Another one for the annals of overly elaborate lyric videos.  Zedd’s biggest UK hit was in 2014 with “Stay The Night” featuring Hayley Williams, which got to number 2; he’s a couple of mid-table appearances since then, but nothing particularly significant.  Alessia Cara had a number 28 hit in 2015 with “Here” – you might vaguely remember it for sampling “Glory Box” – but her 2016 follow-ups fails to make the top 40, so this is something of a UK relaunch for her.

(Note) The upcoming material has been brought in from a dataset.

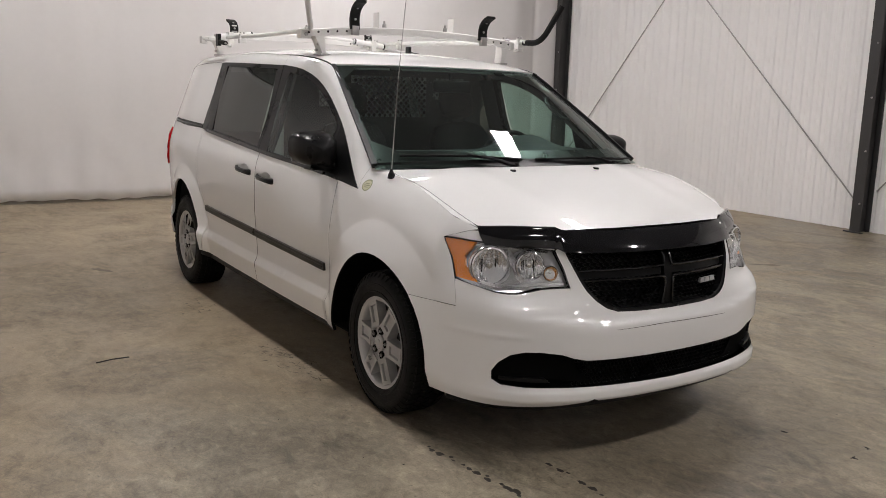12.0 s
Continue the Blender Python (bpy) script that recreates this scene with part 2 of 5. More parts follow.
def shrink(poly, g):
    """Draws a polygon in by g."""
    area = np.sum(poly[:, 0] * np.roll(poly[:, 1], -1) - np.roll(poly[:, 0], -1) * poly[:, 1])
    s_ = 1 if area > 0 else -1
    a, b = poly - np.roll(poly, 1, axis=0), np.roll(poly, -1, axis=0) - poly
    n1 = np.stack([-a[:, 1], a[:, 0]], 1) / np.linalg.norm(a, axis=1)[:, None]
    n2 = np.stack([-b[:, 1], b[:, 0]], 1) / np.linalg.norm(b, axis=1)[:, None]
    n = n1 + n2
    n /= np.maximum((n * n).sum(1), 0.5)[:, None] / 2
    return poly + n * g * s_ / 2 * 1.0


def soft(poly, rounds=2, keep=0):
    """Rounds the corners of a polygon by cutting them."""
    p = np.array(poly, float)
    for _ in range(rounds):
        q = np.roll(p, -1, axis=0)
        p = np.stack([p * 0.75 + q * 0.25, p * 0.25 + q * 0.75], 1).reshape(-1, 2)
    return p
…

39.  Martin Jensen – “Solo Dance”

Up 1, which is a bit more impressive than it sounds given the swarm of Stormzy tracks above it.

On the album chart:

  • “Gang Signs & Prayer” by Stormzy is, obviously, number 1.
  • The Trolls OST reaches a new peak of number 4, after twenty weeks on the chart.  Really.  Single: “Can’t Stop The Feeling”.
  • “Hndrxx” by Future at 21.  Yes, the same one from the Maroon 5 track above.  His sixth album, his fourth to chart in the UK; he’s made the top 10 once, but that was a collaboration with Drake.  In his own right, hie previous best was number 15.  Single: “Selfish”.
  • “Drunk” by Thundercat at 37.  He’s a bass player, probably best known from Suicidal Tendencies.  This is his third solo album, and the first to chart in the UK.  Sample track: “Show You The Way”, featuring Michael McDonald & Kenny Loggins.
  • “Freedom Highway” by Rhiannon Giddens at 39.  Folk music.  Single: “Hey Bébé”.